For Americans anxious to defend their way of life against cultural upheaval, evangelicalism provided the resources with which to make a stand. It imbued believers with a fighting faith, granting them access to the same kind of energies that animated the romantic rebellion —energies found only in the realms beyond reason. Exuberant worship, regular prayer, and belief in prophecy and present-day miracles were the spiritual fortifications that could stymie the radical onslaught.
Evangelicals vs. Aquarians
The audacious idea of founding a university had come to Oral Roberts in the middle of dinner with a young Pat Robertson. Roberts began scribbling on a napkin—not his own words, he believed, but words straight from God. “Raise up your students to hear My voice, to go where My light is dim,” his inner voice instructed, “where My voice is small and My healing power is not known. To go even to the uttermost bounds of the earth.”
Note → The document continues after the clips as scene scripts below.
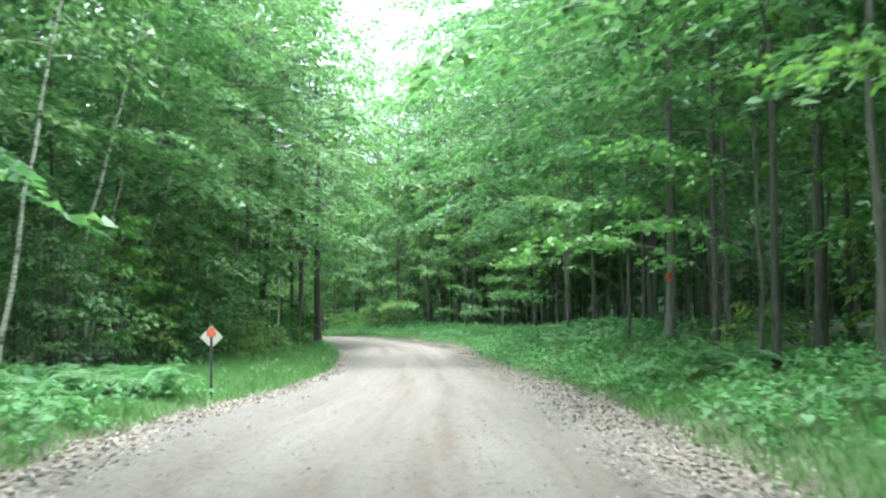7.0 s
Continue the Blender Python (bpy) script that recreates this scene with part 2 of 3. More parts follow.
def smooth(t):
    t = np.clip(t, 0, 1)
    return t * t * (3 - 2 * t)


def beyond(x, y):
    """Metres outside the road's nearer rim (minus: on the road), and whether that is the right one."""
    l, r = np.interp(y, TAB, S_L), np.interp(y, TAB, S_R)
    right = x > (l + r) / 2
    return np.where(right, x - r, l - x), right


def ground(x, y):
    """The ground's height."""
    x, y = np.asarray(x, float), np.asarray(y, float)
    d, right = beyond(x, y)
    z = np.interp(y, TAB, S_Z)
    bank = np.where(right, np.interp(y, TAB, S_BR), np.interp(y, TAB, S_BL))
    width = np.where(right, 3.6, 4.5)
    rise = bank * smooth(np.clip(d, 0, None) / width) + 0.09 * smooth(d / 0.7)
    uneven = rough(x, y, 0.9) * 0.1 * smooth(d / 2.0) + rough(x, y, 0.17) * 0.5 * smooth((d - 5) / 12)
    crown = np.where(d < 0, 0.05 * smooth(-d / 2.5), 0)
    return z + rise + uneven + crown + np.clip(d - 25, 0, 60) * 0.02


# ---- mesh helpers ----
def mesh_of(name, verts, faces, material, soft=False):
    """A mesh from an array of places and an array of triangles or quads."""
    me = bpy.data.meshes.new(name)
    verts, faces = np.ascontiguousarray(verts, np.float32), np.ascontiguousarray(faces, np.int32)
    k = faces.shape[1]
    me.vertices.add(len(verts))
    me.vertices.foreach_set("co", verts.ravel())
    me.loops.add(faces.size)
    me.loops.foreach_set("vertex_index", faces.ravel())
    me.polygons.add(len(faces))
    me.polygons.foreach_set("loop_start", np.arange(0, faces.size, k, dtype=np.int32))
    me.polygons.foreach_set("loop_total", np.full(len(faces), k, np.int32))
    if soft:
        me.polygons.foreach_set("use_smooth", np.ones(len(faces), bool))
    me.materials.append(material)
    me.update(calc_edges=True)
    return me


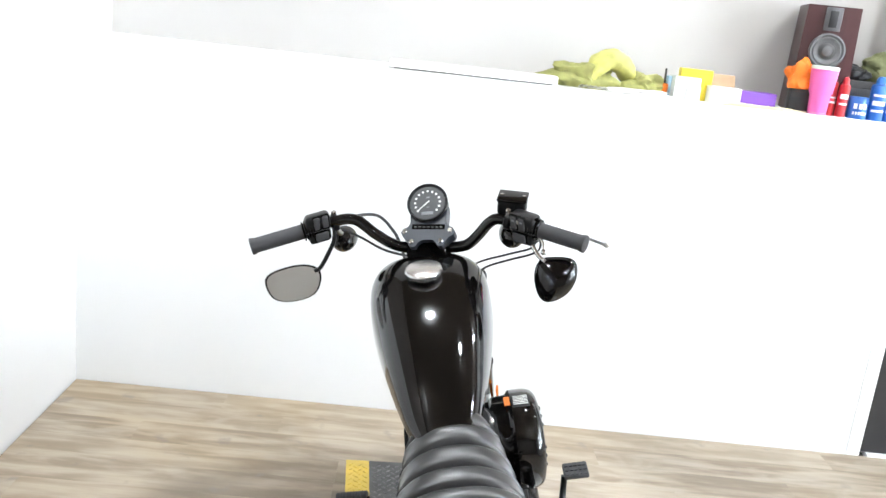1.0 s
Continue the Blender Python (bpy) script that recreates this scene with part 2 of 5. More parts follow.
wall_cap = slab("trim", (0, -0.004, LOW_H - 0.085), (3.178, 0.36, LOW_H + 0.004), M_TRIM, "white board along the top of the half wall", parent=None)
# dimmed by colour so that the brighter ledge stands out against it
wall_up = slab("wall_north_upper", (0, 0.36, -0.006), (ROOM_W, 0.5, ROOM_H), M_WALL_UP, "upper wall set back behind the ledge, dimmed in its colour")
WY0, WY1, WZ0, WZ1 = -4.2, -0.9, 0.80, 2.80
wall_east = slab("wall_east", (ROOM_W, -ROOM_D, -0.006), (ROOM_W + 0.14, 0.5, WZ0), M_WALL, "white side wall under the window")
slab("wall_east_top", (ROOM_W, -ROOM_D, WZ1), (ROOM_W + 0.14, 0.5, ROOM_H), M_WALL, "white side wall over the window")
slab("wall_east_front", (ROOM_W, WY1, WZ0), (ROOM_W + 0.14, 0.5, WZ1), M_WALL, "white side wall beside the window")
slab("wall_east_rear", (ROOM_W, -ROOM_D, WZ0), (ROOM_W + 0.14, WY0, WZ1), M_WALL, "white side wall behind the window")
window = slab("window_1", (ROOM_W + 0.02, WY0 + 0.002, WZ0 + 0.002), (ROOM_W + 0.10, WY1 - 0.002, WZ0 + 0.05), M_TRIM, "wide shop window in a white frame")
slab("window_frame", (ROOM_W + 0.02, WY0 + 0.002, WZ1 - 0.05), (ROOM_W + 0.10, WY1 - 0.002, WZ1 - 0.002), M_TRIM, kind="", parent=window)
for wy, ww in ((WY0 + 0.025, 0.023), ((WY0 * 2 + WY1) / 3, 0.06), ((WY0 + WY1 * 2) / 3, 0.06), (WY1 - 0.025, 0.023)):
    slab("mullion", (ROOM_W + 0.022, wy - ww, WZ0 + 0.05), (ROOM_W + 0.098, wy + ww, WZ1 - 0.05), M_TRIM, kind="", parent=window)
for tz0, tz1 in ((WZ0 + 0.052, 0.95), (1.24, 1.62), (1.91, 2.29), (2.58, WZ1 - 0.052)):
    slab("transom", (ROOM_W + 0.026, WY0 + 0.05, tz0), (ROOM_W + 0.094, WY1 - 0.05, tz1), M_TRIM, kind="", parent=window)
slab("backdrop", (ROOM_W + 0.6, WY0 - 1.2, WZ0 - 0.6), (ROOM_W + 0.62, WY1 + 1.2, WZ1 + 0.8), M_SKY, "plain bright daylight outside the window")
# unseen wall behind the camera, kept dark for the seat's reflections
wall_south = slab("wall_south", (-0.12, -ROOM_D - 0.12, -0.006), (ROOM_W + 0.12, -ROOM_D, ROOM_H), M_WALL_REAR, "plain unseen rear wall, dark to keep the seat's sheen low")
ceiling = slab("ceiling", (-0.12, -ROOM_D - 0.12, ROOM_H), (ROOM_W + 0.12, 0.5, ROOM_H + 0.1), M_CEIL, "plain warm beige ceiling")
casing = slab("door_casing", (3.178, -0.004, -0.006), (3.232, 0.36, ROOM_H), M_TRIM, "white door casing board")
door = slab("door_1", (3.234, 0.012, 0.012), (4.3, 0.055, 2.05), M_DOOR, "closed glossy black door")
sill = slab("door_sill", (3.266, -0.01, -0.006), (4.3, 0.36, 0.01), M_TRIM, "white door threshold strip")
wall_r = slab("wall_north_end", (4.304, 0, -0.006), (ROOM_W, 0.36, ROOM_H), M_WALL, "white wall beside the black door")
wall_over = slab("wall_over_door", (3.266, 0.0, 2.054), (4.3, 0.36, ROOM_H), M_WALL, "white wall over the black door")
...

In 1947 Roberts, who believed he had been healed of youthful tuberculosis directly by God via a faith healer, was a minister with his own little Pentecostal Holiness church in Enid, Oklahoma. He felt frustrated and trapped as a dirt-poor, small-town preacher with a pleasant but complacent congregation. One harried morning he picked up his copy of the Good Book, and his eyes fell on III John 1:2: “I wish above all things that thou mayest prosper and be in health, even as thy soul prospereth.” It changed in an instant his whole understanding of God. God is good, Roberts now saw: God wants us to be healthy; God wants us to succeed; God wants us to be rich!